> _RECORDS PROVIDED_:
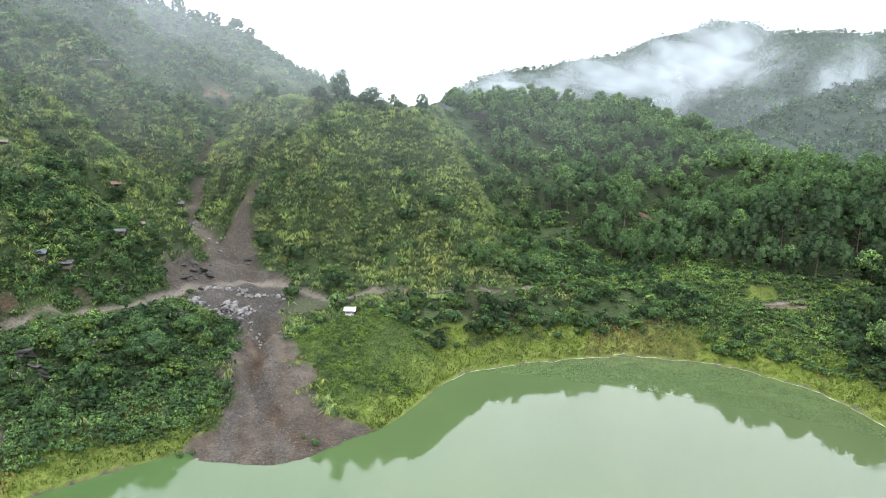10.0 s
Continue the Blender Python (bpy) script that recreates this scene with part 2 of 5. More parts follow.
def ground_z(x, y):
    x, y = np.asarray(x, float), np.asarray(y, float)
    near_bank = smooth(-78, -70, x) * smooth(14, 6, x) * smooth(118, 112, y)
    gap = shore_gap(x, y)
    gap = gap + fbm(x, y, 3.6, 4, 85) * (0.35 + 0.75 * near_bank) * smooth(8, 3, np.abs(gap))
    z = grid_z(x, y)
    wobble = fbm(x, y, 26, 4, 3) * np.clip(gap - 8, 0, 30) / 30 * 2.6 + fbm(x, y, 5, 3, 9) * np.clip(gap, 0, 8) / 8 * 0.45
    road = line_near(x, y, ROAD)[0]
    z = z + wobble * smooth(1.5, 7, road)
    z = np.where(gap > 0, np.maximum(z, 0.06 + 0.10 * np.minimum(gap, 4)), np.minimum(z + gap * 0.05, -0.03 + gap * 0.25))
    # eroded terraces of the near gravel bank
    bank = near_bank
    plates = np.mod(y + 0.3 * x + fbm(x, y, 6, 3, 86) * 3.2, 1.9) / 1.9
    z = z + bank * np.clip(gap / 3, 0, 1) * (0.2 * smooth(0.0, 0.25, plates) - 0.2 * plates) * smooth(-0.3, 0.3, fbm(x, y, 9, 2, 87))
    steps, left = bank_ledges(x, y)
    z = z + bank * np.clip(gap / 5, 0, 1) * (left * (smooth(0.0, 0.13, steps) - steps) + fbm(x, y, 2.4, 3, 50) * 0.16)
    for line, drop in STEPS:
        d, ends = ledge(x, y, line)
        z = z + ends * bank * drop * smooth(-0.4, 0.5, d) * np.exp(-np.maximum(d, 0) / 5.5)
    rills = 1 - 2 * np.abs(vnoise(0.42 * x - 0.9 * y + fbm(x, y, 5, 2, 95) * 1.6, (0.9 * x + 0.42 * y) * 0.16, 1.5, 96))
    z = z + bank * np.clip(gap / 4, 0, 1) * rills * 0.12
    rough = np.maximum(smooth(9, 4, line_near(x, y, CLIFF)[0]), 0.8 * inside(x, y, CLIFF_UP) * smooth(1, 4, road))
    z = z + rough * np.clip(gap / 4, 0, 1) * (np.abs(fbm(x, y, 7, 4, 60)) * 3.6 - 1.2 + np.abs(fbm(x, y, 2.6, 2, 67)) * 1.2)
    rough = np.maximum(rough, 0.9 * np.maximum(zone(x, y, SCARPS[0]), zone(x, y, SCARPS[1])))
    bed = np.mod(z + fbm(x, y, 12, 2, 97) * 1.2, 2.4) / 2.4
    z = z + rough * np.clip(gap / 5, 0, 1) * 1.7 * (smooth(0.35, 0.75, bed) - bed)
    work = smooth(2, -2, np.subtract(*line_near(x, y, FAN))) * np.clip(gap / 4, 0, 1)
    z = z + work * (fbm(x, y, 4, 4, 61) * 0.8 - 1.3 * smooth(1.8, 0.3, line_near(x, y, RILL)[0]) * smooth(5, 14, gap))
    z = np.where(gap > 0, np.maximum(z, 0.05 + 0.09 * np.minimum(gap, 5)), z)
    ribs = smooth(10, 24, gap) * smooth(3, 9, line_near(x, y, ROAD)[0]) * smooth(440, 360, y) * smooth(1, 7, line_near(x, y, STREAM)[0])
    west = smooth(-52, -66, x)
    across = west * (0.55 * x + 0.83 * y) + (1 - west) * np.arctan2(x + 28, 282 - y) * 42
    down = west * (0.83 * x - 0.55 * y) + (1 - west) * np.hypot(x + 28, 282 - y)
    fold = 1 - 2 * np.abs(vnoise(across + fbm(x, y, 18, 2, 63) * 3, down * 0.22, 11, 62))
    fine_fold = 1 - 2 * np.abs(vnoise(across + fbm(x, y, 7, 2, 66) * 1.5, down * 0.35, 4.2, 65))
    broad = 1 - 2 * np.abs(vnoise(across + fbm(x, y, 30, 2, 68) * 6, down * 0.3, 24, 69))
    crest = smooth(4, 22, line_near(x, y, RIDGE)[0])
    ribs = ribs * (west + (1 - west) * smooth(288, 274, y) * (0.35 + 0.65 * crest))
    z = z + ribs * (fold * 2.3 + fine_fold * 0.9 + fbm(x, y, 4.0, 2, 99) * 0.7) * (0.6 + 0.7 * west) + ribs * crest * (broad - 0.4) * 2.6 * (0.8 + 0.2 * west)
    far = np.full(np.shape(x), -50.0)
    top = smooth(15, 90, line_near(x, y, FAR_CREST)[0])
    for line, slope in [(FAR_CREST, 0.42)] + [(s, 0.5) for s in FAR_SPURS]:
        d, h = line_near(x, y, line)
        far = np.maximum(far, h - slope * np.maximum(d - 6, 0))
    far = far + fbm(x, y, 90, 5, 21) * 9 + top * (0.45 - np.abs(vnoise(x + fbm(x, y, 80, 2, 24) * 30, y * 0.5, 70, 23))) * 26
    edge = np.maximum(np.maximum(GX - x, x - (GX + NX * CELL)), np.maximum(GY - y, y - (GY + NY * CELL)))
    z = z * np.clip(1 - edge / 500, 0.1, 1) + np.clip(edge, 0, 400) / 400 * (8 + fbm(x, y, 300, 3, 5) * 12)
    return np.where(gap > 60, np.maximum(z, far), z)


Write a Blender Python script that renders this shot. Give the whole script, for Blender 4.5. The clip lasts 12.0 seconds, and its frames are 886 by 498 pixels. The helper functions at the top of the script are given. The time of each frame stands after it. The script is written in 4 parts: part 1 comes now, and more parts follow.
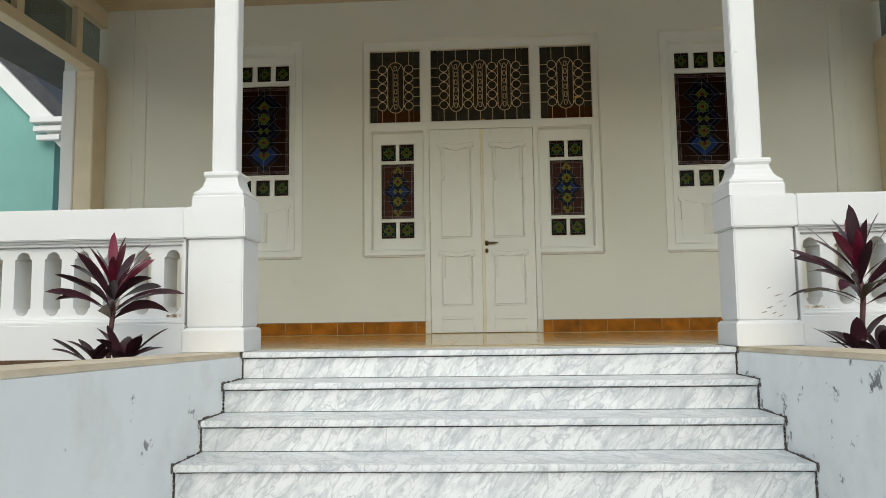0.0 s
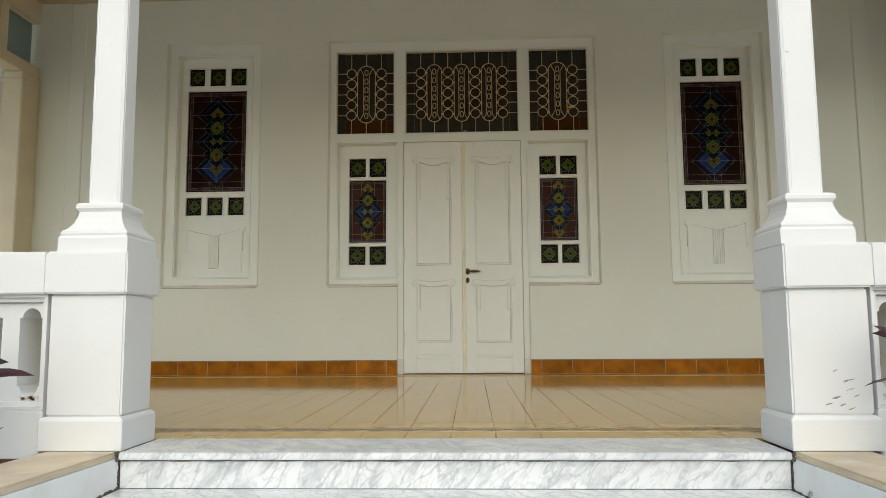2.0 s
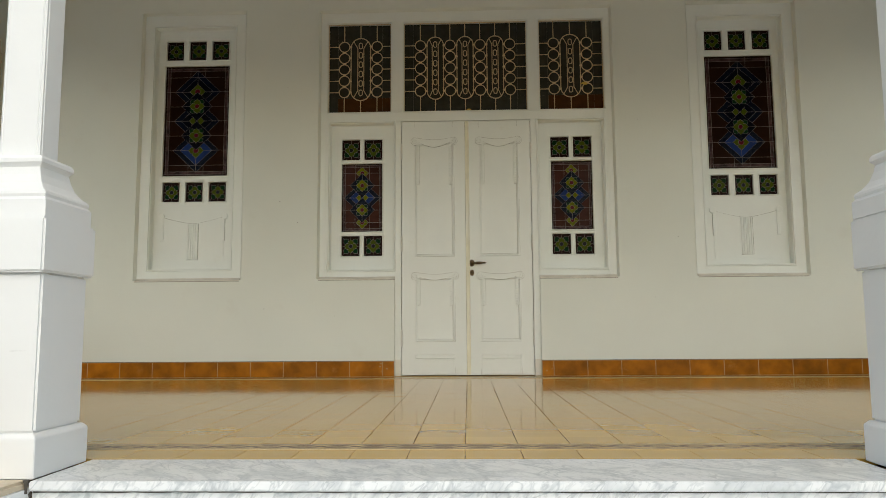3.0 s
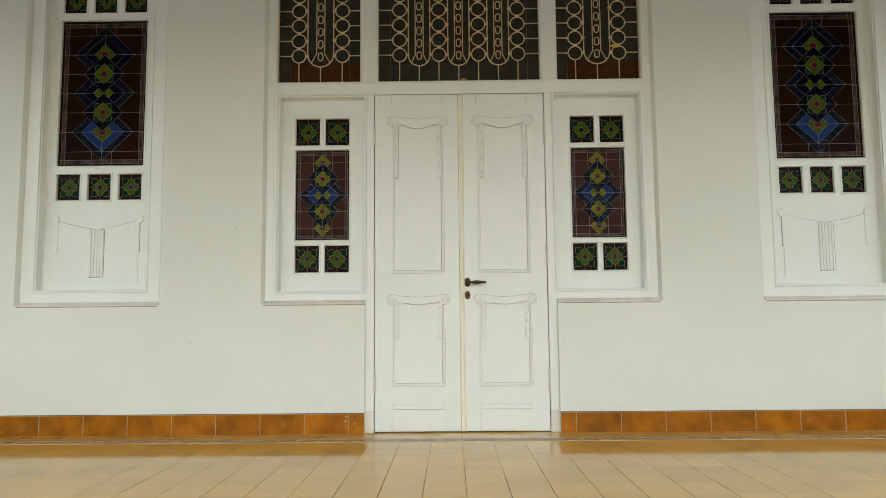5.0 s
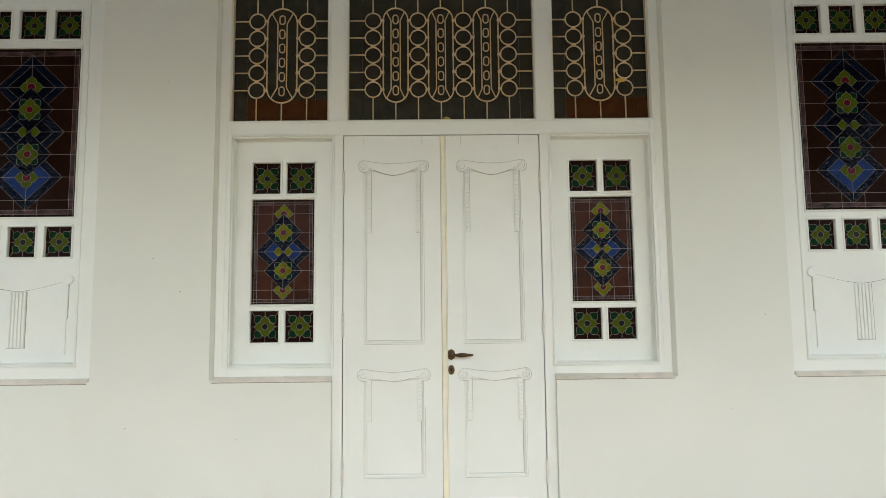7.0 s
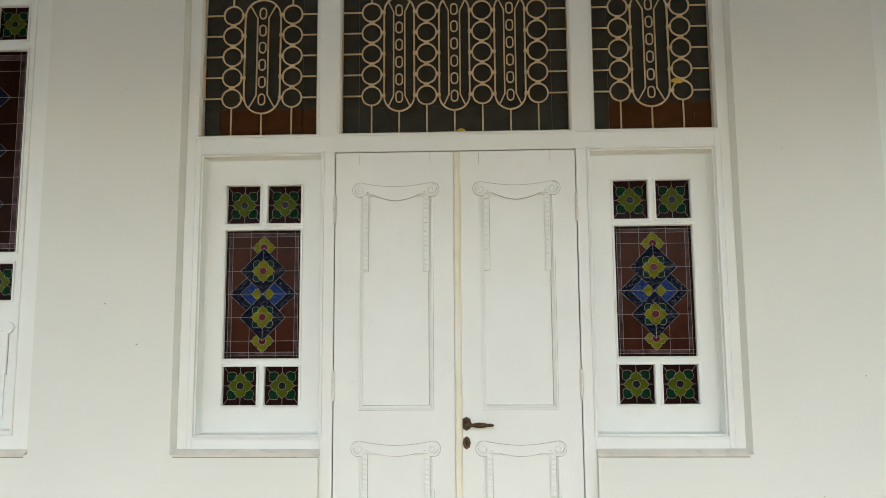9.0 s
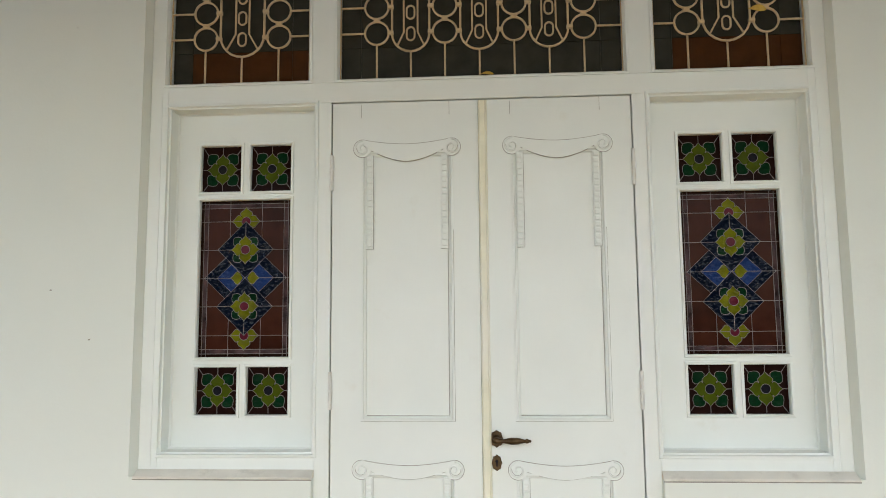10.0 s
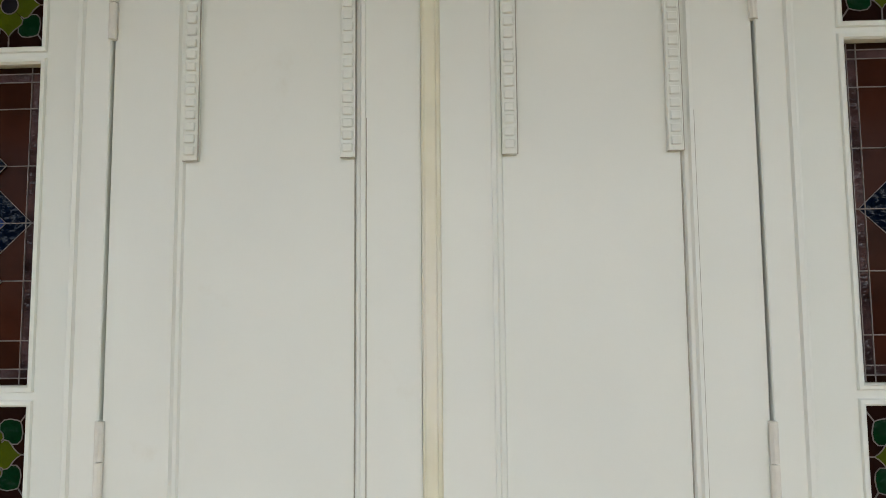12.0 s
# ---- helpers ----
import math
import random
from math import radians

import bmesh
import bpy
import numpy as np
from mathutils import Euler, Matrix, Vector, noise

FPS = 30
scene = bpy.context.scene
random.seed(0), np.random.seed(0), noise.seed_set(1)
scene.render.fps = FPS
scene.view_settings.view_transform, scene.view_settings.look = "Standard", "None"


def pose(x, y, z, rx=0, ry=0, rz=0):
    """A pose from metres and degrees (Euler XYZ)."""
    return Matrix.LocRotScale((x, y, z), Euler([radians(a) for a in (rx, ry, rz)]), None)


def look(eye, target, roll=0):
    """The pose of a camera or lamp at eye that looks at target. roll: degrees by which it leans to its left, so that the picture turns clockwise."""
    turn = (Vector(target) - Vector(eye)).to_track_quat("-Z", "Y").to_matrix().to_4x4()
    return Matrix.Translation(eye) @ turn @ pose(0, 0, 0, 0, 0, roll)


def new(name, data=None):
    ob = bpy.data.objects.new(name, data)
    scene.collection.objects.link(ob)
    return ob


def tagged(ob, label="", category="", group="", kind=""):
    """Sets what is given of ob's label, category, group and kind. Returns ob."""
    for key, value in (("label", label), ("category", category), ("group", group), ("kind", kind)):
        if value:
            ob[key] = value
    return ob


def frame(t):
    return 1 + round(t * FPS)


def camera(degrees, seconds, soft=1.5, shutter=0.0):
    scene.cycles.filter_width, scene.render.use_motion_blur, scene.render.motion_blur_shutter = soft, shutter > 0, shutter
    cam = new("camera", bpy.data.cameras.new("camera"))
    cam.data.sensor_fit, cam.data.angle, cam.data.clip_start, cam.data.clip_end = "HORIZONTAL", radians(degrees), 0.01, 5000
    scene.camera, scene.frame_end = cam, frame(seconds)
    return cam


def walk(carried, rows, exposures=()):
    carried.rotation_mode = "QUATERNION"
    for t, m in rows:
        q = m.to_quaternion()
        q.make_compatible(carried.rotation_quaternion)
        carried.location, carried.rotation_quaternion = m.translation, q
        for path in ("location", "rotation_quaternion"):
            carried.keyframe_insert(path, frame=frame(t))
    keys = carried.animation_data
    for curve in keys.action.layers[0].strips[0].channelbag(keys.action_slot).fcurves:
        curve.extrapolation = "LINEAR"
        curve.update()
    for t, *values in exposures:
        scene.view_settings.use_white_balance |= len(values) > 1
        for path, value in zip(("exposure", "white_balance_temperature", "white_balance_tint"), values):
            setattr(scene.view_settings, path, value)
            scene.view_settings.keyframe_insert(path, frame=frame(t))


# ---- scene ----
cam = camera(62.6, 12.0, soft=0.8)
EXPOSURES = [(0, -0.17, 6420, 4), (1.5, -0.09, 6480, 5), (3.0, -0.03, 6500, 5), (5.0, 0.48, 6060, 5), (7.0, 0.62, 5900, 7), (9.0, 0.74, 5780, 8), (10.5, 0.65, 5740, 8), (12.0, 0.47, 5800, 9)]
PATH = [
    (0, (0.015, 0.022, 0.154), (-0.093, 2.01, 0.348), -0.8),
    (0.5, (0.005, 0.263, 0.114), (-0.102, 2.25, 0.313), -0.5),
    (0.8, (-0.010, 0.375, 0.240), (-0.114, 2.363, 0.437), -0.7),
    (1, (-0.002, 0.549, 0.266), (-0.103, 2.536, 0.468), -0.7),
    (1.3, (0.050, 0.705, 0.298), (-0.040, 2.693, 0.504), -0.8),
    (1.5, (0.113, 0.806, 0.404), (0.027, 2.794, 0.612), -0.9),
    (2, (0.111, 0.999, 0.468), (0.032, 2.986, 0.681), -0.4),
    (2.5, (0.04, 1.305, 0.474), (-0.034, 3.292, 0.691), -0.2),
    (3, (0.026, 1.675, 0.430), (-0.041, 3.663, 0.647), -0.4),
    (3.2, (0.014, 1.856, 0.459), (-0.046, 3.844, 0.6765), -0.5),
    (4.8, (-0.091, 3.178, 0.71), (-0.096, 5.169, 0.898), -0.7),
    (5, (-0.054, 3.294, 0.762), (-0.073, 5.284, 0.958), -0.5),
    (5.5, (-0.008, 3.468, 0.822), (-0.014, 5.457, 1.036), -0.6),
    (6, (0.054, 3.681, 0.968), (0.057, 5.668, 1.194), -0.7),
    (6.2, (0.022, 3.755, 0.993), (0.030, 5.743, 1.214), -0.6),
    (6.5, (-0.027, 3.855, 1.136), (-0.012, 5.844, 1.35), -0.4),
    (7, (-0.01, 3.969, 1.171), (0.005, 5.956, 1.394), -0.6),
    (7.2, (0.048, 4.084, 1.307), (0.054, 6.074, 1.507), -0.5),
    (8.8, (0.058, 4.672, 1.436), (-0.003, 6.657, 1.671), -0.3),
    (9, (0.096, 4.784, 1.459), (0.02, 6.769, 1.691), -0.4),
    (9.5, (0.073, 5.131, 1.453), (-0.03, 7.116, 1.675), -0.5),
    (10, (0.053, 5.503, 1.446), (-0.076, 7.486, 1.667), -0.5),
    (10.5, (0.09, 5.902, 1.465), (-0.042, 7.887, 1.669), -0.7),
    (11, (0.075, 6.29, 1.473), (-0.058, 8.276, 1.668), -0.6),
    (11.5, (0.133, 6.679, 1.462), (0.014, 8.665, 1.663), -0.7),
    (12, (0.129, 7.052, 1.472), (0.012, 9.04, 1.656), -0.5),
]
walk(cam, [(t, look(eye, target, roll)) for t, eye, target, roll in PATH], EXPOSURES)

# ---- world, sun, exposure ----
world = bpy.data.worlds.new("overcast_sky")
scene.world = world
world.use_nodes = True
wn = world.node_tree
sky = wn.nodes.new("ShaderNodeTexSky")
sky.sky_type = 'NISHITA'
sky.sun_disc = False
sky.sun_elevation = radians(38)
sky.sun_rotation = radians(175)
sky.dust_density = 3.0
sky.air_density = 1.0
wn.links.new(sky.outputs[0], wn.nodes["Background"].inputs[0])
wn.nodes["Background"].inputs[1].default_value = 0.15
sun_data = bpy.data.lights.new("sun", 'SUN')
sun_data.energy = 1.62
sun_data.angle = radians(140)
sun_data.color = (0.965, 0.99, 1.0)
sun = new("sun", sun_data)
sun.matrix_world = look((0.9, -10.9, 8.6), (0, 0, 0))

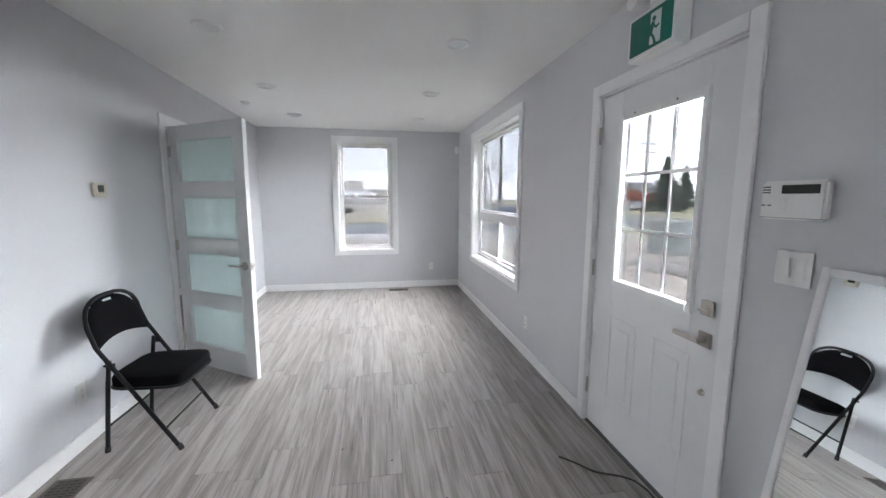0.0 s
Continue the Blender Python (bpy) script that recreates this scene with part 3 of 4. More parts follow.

> _STATED GOAL_: The lines to collect are those holding the string "group"; copy them all.

> _WRITTEN SOLUTION_:
def tagged(ob, label="", category="", group="", kind=""):
    """Sets what is given of ob's label, category, group and kind. Returns ob."""
    for key, value in (("label", label), ("category", category), ("group", group), ("kind", kind)):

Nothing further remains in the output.